Exercise details »
Return every entry exactly.
[Begin Data records]
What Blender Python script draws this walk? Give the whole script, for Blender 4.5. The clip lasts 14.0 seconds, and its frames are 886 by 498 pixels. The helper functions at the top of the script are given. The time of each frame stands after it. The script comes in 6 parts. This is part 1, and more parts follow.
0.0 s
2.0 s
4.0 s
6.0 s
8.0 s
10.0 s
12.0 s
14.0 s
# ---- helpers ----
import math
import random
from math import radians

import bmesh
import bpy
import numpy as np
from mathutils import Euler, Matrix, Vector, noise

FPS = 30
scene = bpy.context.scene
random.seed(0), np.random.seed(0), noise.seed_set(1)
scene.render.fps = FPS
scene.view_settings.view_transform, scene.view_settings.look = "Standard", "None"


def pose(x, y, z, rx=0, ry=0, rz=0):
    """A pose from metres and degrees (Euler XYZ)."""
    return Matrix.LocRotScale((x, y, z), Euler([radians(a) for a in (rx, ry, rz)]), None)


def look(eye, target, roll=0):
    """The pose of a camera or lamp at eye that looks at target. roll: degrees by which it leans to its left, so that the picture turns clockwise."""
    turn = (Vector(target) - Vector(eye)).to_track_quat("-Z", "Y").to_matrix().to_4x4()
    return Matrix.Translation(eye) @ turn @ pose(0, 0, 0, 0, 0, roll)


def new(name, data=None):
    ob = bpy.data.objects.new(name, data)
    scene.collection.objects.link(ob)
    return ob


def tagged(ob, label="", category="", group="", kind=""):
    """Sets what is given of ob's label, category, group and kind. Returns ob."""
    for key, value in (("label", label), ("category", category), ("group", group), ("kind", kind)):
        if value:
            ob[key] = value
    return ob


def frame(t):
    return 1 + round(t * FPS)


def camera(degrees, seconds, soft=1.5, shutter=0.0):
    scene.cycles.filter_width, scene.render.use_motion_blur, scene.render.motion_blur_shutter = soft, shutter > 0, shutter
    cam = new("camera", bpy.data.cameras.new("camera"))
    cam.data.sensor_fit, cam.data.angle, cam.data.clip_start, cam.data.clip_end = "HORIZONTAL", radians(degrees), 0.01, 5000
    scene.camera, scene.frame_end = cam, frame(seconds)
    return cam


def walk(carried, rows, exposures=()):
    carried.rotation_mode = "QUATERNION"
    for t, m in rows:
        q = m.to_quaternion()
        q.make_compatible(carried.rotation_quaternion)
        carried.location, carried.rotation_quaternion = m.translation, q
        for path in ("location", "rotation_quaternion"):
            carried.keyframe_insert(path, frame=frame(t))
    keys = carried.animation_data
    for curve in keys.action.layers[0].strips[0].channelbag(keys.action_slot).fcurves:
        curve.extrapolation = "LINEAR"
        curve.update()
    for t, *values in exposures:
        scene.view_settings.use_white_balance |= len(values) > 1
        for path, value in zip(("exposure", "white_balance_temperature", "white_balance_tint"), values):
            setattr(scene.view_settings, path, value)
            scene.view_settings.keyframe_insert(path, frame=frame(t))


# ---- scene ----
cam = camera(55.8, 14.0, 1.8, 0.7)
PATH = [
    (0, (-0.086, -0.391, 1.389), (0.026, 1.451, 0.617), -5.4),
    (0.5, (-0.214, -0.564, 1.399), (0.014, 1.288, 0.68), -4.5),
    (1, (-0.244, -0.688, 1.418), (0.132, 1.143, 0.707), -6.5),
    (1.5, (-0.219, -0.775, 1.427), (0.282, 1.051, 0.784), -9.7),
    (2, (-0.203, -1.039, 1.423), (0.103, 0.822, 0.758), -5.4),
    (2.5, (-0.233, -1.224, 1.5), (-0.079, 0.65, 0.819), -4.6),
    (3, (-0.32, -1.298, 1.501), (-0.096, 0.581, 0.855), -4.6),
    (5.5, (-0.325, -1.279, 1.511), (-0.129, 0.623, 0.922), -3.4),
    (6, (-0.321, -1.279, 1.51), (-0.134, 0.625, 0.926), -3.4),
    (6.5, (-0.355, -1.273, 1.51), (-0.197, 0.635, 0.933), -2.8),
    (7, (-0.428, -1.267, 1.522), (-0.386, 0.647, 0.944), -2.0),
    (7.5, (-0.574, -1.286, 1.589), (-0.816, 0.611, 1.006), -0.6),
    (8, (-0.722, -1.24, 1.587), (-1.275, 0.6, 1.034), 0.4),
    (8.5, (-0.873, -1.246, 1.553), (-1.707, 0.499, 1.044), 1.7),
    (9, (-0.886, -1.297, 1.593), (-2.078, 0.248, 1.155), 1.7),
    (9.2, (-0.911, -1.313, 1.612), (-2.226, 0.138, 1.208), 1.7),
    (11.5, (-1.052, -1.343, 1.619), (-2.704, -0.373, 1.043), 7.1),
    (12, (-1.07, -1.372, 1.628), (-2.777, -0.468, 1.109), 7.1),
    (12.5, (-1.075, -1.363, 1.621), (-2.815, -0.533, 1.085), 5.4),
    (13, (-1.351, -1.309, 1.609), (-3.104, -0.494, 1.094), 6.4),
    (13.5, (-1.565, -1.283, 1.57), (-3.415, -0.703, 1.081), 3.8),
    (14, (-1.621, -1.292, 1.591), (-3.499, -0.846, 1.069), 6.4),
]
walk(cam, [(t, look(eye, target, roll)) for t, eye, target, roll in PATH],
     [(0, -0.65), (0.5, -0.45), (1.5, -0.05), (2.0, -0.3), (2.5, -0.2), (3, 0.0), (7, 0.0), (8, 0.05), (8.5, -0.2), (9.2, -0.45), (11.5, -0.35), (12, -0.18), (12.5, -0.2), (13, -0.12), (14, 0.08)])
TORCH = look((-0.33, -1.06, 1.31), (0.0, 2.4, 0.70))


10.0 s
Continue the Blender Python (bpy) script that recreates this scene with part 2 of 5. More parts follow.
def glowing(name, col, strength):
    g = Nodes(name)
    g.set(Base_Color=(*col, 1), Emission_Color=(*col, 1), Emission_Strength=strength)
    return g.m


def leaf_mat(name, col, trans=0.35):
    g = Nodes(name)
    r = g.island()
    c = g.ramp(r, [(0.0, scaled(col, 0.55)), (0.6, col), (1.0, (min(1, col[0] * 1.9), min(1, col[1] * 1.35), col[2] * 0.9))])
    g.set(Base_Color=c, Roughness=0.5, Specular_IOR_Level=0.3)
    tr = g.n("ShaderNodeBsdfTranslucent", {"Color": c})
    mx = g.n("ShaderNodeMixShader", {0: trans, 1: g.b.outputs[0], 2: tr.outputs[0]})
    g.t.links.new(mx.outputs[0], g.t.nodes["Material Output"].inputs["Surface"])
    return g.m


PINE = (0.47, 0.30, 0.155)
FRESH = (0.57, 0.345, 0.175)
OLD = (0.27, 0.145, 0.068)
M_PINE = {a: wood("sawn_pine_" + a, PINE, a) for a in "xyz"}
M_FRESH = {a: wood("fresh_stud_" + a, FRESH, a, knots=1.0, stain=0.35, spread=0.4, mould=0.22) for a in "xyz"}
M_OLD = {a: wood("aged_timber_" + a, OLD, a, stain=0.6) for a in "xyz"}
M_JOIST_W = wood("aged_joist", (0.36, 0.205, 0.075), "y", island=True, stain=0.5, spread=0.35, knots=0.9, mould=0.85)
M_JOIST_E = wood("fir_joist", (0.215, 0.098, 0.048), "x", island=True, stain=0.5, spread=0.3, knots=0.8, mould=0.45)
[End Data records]
Output of the task »
What Blender Python script draws this walk? Give the whole script, for Blender 4.5. The clip lasts 14.0 seconds, and its frames are 886 by 498 pixels. The helper functions at the top of the script are given. The time of each frame stands after it. The script comes in 6 parts. This is part 1, and more parts follow.
0.0 s
2.0 s
4.0 s
6.0 s
8.0 s
10.0 s
12.0 s
14.0 s
# ---- helpers ----
import math
import random
from math import radians

import bmesh
import bpy
import numpy as np
from mathutils import Euler, Matrix, Vector, noise

FPS = 30
scene = bpy.context.scene
random.seed(0), np.random.seed(0), noise.seed_set(1)
scene.render.fps = FPS
scene.view_settings.view_transform, scene.view_settings.look = "Standard", "None"


def pose(x, y, z, rx=0, ry=0, rz=0):
    """A pose from metres and degrees (Euler XYZ)."""
    return Matrix.LocRotScale((x, y, z), Euler([radians(a) for a in (rx, ry, rz)]), None)


def look(eye, target, roll=0):
    """The pose of a camera or lamp at eye that looks at target. roll: degrees by which it leans to its left, so that the picture turns clockwise."""
    turn = (Vector(target) - Vector(eye)).to_track_quat("-Z", "Y").to_matrix().to_4x4()
    return Matrix.Translation(eye) @ turn @ pose(0, 0, 0, 0, 0, roll)


def new(name, data=None):
    ob = bpy.data.objects.new(name, data)
    scene.collection.objects.link(ob)
    return ob


def tagged(ob, label="", category="", group="", kind=""):
    """Sets what is given of ob's label, category, group and kind. Returns ob."""
    for key, value in (("label", label), ("category", category), ("group", group), ("kind", kind)):
        if value:
            ob[key] = value
    return ob


def frame(t):
    return 1 + round(t * FPS)


def camera(degrees, seconds, soft=1.5, shutter=0.0):
    scene.cycles.filter_width, scene.render.use_motion_blur, scene.render.motion_blur_shutter = soft, shutter > 0, shutter
    cam = new("camera", bpy.data.cameras.new("camera"))
    cam.data.sensor_fit, cam.data.angle, cam.data.clip_start, cam.data.clip_end = "HORIZONTAL", radians(degrees), 0.01, 5000
    scene.camera, scene.frame_end = cam, frame(seconds)
    return cam


def walk(carried, rows, exposures=()):
    carried.rotation_mode = "QUATERNION"
    for t, m in rows:
        q = m.to_quaternion()
        q.make_compatible(carried.rotation_quaternion)
        carried.location, carried.rotation_quaternion = m.translation, q
        for path in ("location", "rotation_quaternion"):
            carried.keyframe_insert(path, frame=frame(t))
    keys = carried.animation_data
    for curve in keys.action.layers[0].strips[0].channelbag(keys.action_slot).fcurves:
        curve.extrapolation = "LINEAR"
        curve.update()
    for t, *values in exposures:
        scene.view_settings.use_white_balance |= len(values) > 1
        for path, value in zip(("exposure", "white_balance_temperature", "white_balance_tint"), values):
            setattr(scene.view_settings, path, value)
            scene.view_settings.keyframe_insert(path, frame=frame(t))


# ---- scene ----
cam = camera(55.8, 14.0, 1.8, 0.7)
PATH = [
    (0, (-0.086, -0.391, 1.389), (0.026, 1.451, 0.617), -5.4),
    (0.5, (-0.214, -0.564, 1.399), (0.014, 1.288, 0.68), -4.5),
    (1, (-0.244, -0.688, 1.418), (0.132, 1.143, 0.707), -6.5),
    (1.5, (-0.219, -0.775, 1.427), (0.282, 1.051, 0.784), -9.7),
    (2, (-0.203, -1.039, 1.423), (0.103, 0.822, 0.758), -5.4),
    (2.5, (-0.233, -1.224, 1.5), (-0.079, 0.65, 0.819), -4.6),
    (3, (-0.32, -1.298, 1.501), (-0.096, 0.581, 0.855), -4.6),
    (5.5, (-0.325, -1.279, 1.511), (-0.129, 0.623, 0.922), -3.4),
    (6, (-0.321, -1.279, 1.51), (-0.134, 0.625, 0.926), -3.4),
    (6.5, (-0.355, -1.273, 1.51), (-0.197, 0.635, 0.933), -2.8),
    (7, (-0.428, -1.267, 1.522), (-0.386, 0.647, 0.944), -2.0),
    (7.5, (-0.574, -1.286, 1.589), (-0.816, 0.611, 1.006), -0.6),
    (8, (-0.722, -1.24, 1.587), (-1.275, 0.6, 1.034), 0.4),
    (8.5, (-0.873, -1.246, 1.553), (-1.707, 0.499, 1.044), 1.7),
    (9, (-0.886, -1.297, 1.593), (-2.078, 0.248, 1.155), 1.7),
    (9.2, (-0.911, -1.313, 1.612), (-2.226, 0.138, 1.208), 1.7),
    (11.5, (-1.052, -1.343, 1.619), (-2.704, -0.373, 1.043), 7.1),
    (12, (-1.07, -1.372, 1.628), (-2.777, -0.468, 1.109), 7.1),
    (12.5, (-1.075, -1.363, 1.621), (-2.815, -0.533, 1.085), 5.4),
    (13, (-1.351, -1.309, 1.609), (-3.104, -0.494, 1.094), 6.4),
    (13.5, (-1.565, -1.283, 1.57), (-3.415, -0.703, 1.081), 3.8),
    (14, (-1.621, -1.292, 1.591), (-3.499, -0.846, 1.069), 6.4),
]
walk(cam, [(t, look(eye, target, roll)) for t, eye, target, roll in PATH],
     [(0, -0.65), (0.5, -0.45), (1.5, -0.05), (2.0, -0.3), (2.5, -0.2), (3, 0.0), (7, 0.0), (8, 0.05), (8.5, -0.2), (9.2, -0.45), (11.5, -0.35), (12, -0.18), (12.5, -0.2), (13, -0.12), (14, 0.08)])
TORCH = look((-0.33, -1.06, 1.31), (0.0, 2.4, 0.70))


10.0 s
Continue the Blender Python (bpy) script that recreates this scene with part 2 of 5. More parts follow.
def glowing(name, col, strength):
    g = Nodes(name)
    g.set(Base_Color=(*col, 1), Emission_Color=(*col, 1), Emission_Strength=strength)
    return g.m


def leaf_mat(name, col, trans=0.35):
    g = Nodes(name)
    r = g.island()
    c = g.ramp(r, [(0.0, scaled(col, 0.55)), (0.6, col), (1.0, (min(1, col[0] * 1.9), min(1, col[1] * 1.35), col[2] * 0.9))])
    g.set(Base_Color=c, Roughness=0.5, Specular_IOR_Level=0.3)
    tr = g.n("ShaderNodeBsdfTranslucent", {"Color": c})
    mx = g.n("ShaderNodeMixShader", {0: trans, 1: g.b.outputs[0], 2: tr.outputs[0]})
    g.t.links.new(mx.outputs[0], g.t.nodes["Material Output"].inputs["Surface"])
    return g.m


PINE = (0.47, 0.30, 0.155)
FRESH = (0.57, 0.345, 0.175)
OLD = (0.27, 0.145, 0.068)
M_PINE = {a: wood("sawn_pine_" + a, PINE, a) for a in "xyz"}
M_FRESH = {a: wood("fresh_stud_" + a, FRESH, a, knots=1.0, stain=0.35, spread=0.4, mould=0.22) for a in "xyz"}
M_OLD = {a: wood("aged_timber_" + a, OLD, a, stain=0.6) for a in "xyz"}
M_JOIST_W = wood("aged_joist", (0.36, 0.205, 0.075), "y", island=True, stain=0.5, spread=0.35, knots=0.9, mould=0.85)
M_JOIST_E = wood("fir_joist", (0.215, 0.098, 0.048), "x", island=True, stain=0.5, spread=0.3, knots=0.8, mould=0.45)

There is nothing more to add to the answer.